Algunos investigadores describen cuatro conductas típicas de Síndrome de Estrés Postraumático en menores: recuerdos repetidos de las situaciones a través de la visualización, conductas y juegos repetitivos relacionados con acontecimientos estresantes, actitudes pesimistas relacionadas con indefensión y futuro ante la vida, activación excesiva con hiperactividad y problemas de atención, todas ellas conductas que se hacen disfuncionales cuando se cronifican.

Transmisión Transgeneracional de la Violencia

Entre los efectos a largo plazo, que se asocian a la exposición de menores a la violencia, y que son fuente de preocupación, no solo por el bienestar y desarrollo de las propias víctimas, sino por la repercusión social que tienen, se encuentra el aprendizaje que hacen los menores de las conductas violentas dentro de su hogar. Un informe de las investigaciones de la Academia de la Ciencia de los Estados Unidos, afirma que "la tercera parte de los niños que sufrieron abusos o se vieron expuestos a la violencia paterna, se convierten en adultos violentos". Los y las menores aprenden a definirse, a entender el mundo, y a relacionarse con él, a partir de lo que observan en su entorno más próximo, y en este sentido, la familia es el agente socializador más importante. Los niños/as que crecen en hogares violentos aprenden e interiorizan una serie de creencias y valores negativos entre los que se encuentran los estereotipos de género, desigualdades entre hombre/mujer, las relaciones con los demás, así como sobre la legitimidad del uso de la violencia como medio de resolver conflictos, que sientan las bases de comportamientos maltratantes futuros en las relaciones de pareja.

La mayoría de los autores, sostienen que la tendencia observada es que las niñas se identifiquen con el rol materno, adoptando conductas de sumisión, pasividad y obediencia; y los niños con el rol paterno, adoptando posiciones de poder y privilegio.
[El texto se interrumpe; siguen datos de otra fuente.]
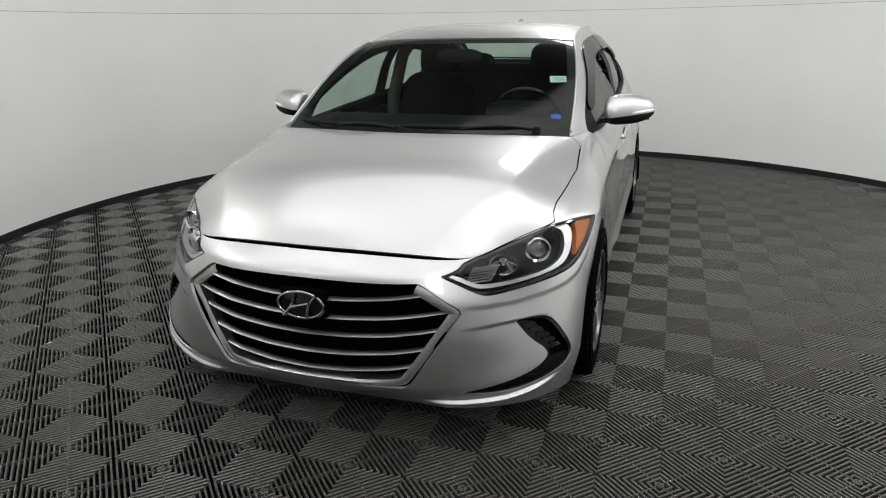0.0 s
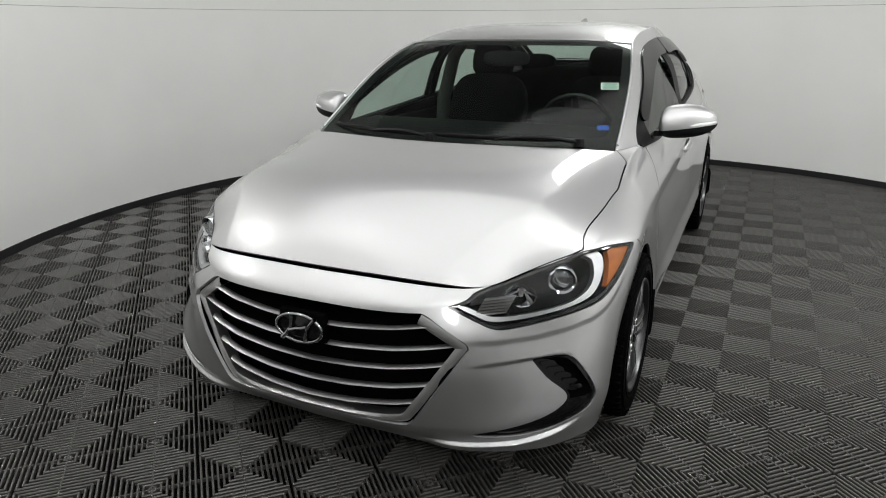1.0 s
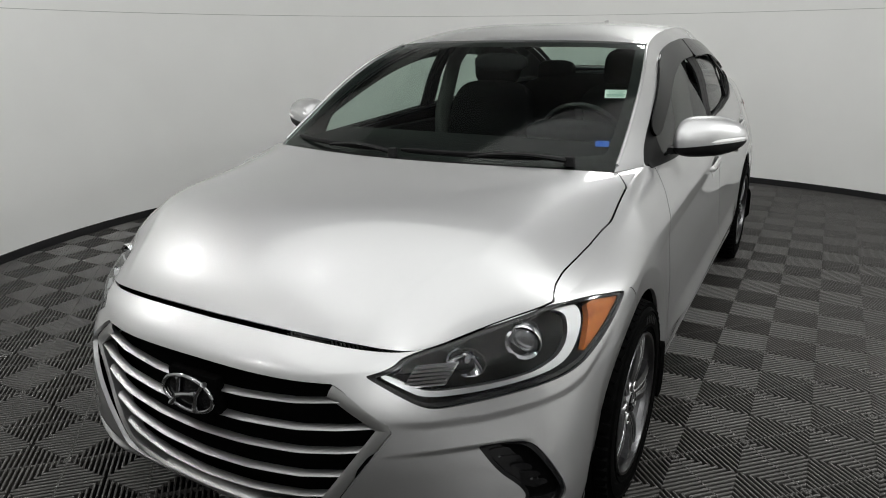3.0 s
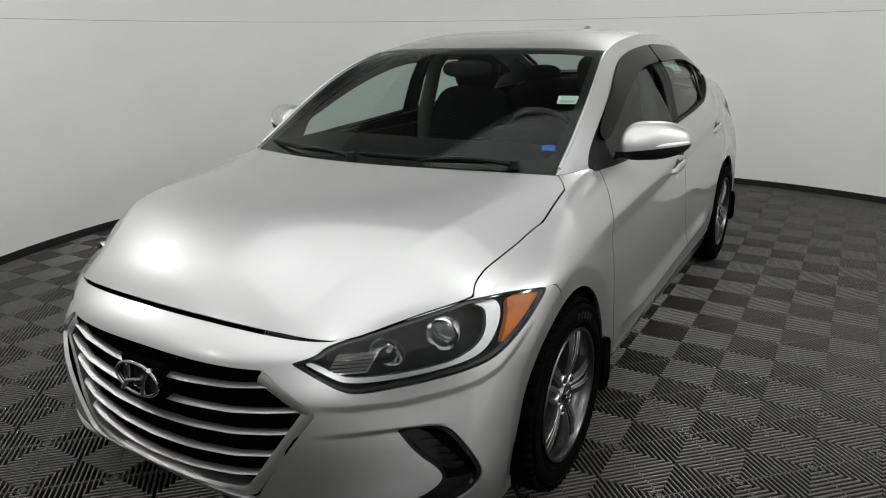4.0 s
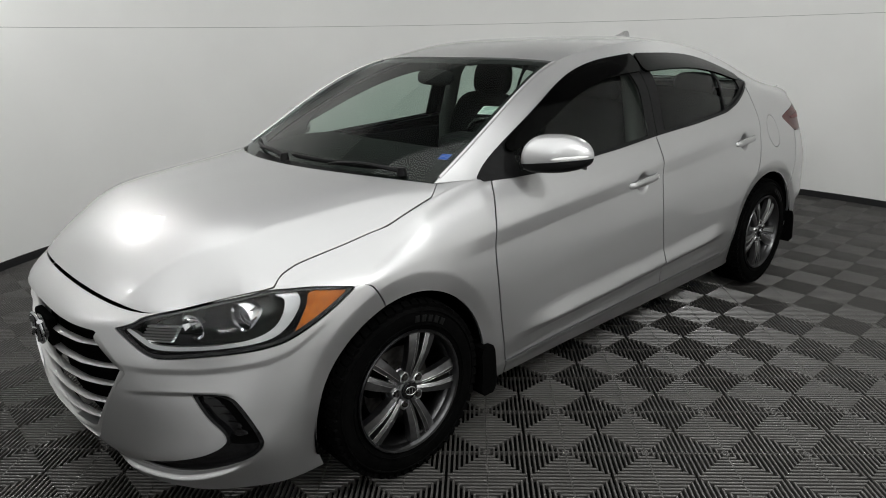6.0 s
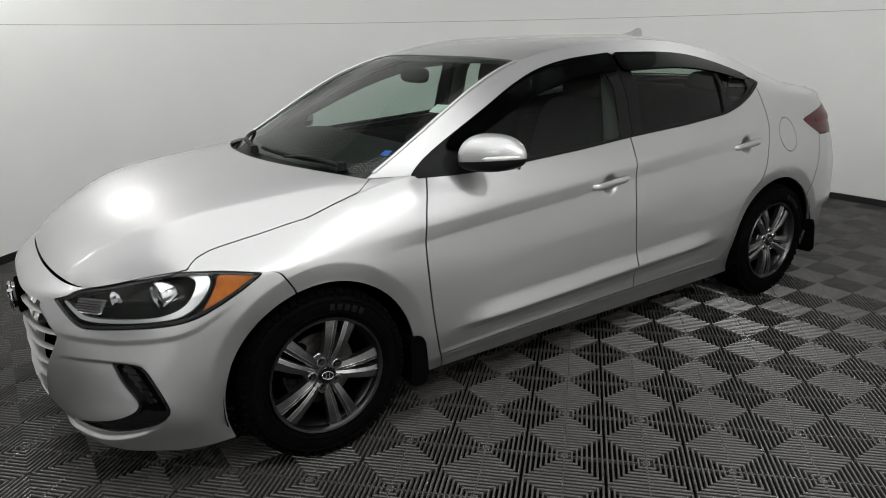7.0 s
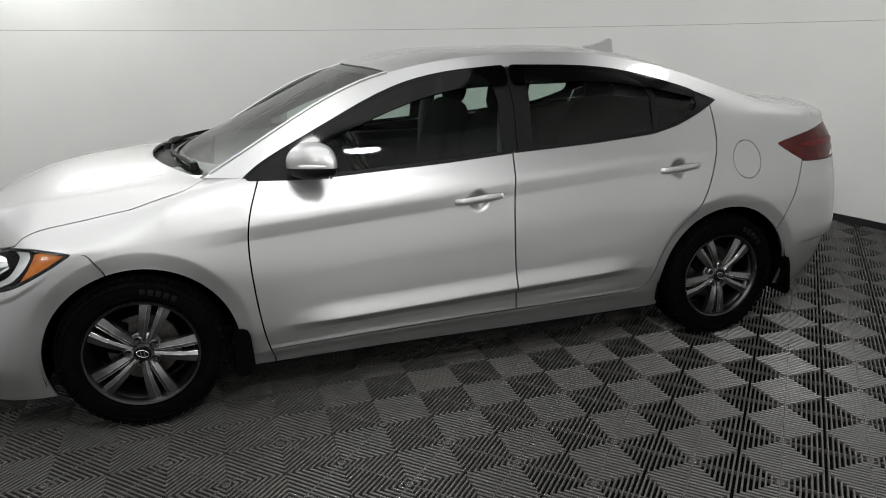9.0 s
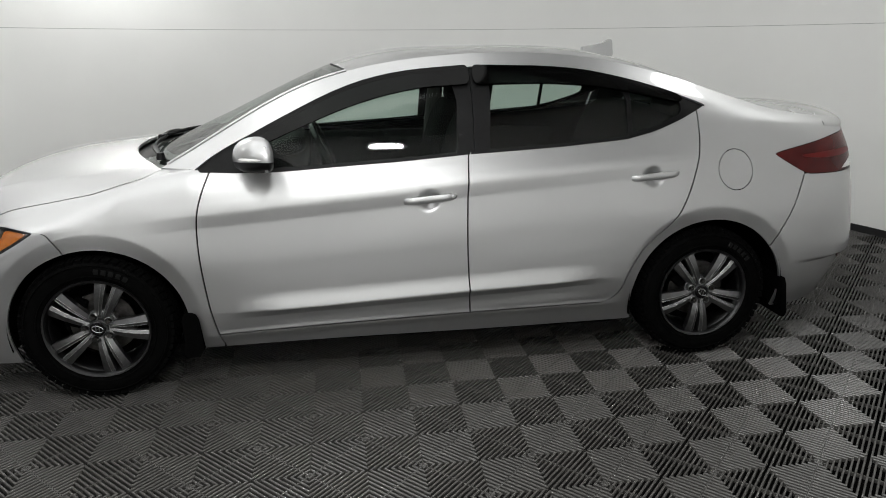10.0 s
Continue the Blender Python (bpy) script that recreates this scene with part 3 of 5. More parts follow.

Al fin y al cabo, no es más que la expresión de la socialización diferencial de género, un factor que actúa en el origen y mantenimiento de la violencia contra las mujeres, y que se trasmite no solo intrafamiliarmente, sino a través de toda la sociedad.

A menudo resulta difícil separar las causas de las consecuencias: crecer en una familia en la que la madre es objeto de abusos es una vía importante para que el ciclo de la violencia doméstica se perpetúe, sin embargo, existen mecanismos que rompen el ciclo del maltrato y disminuyen la proporción de hogares que sufren de violencia intrafamiliar en la siguiente generación. Aun siendo relevante que la violencia contra las madres es trasmitida de forma vicaria a los hijos e hijas, y sin duda es un factor predictor de victimización (tanto para ser futura víctima o agresor), también es cierto que una intervención terapéutica y un buen apoyo familiar y social, son fundamentales para el sano desarrollo de los/as menores; y que los antecedentes inmediatos en la vida adulta, como adaptación a la vida cotidiana, calidad de relación de pareja, autoestima, habilidades de comunicación y de resolución de problemas, y capacidad de resistencia, desempeñan un papel más importante que los antecedentes de maltrato a la infancia.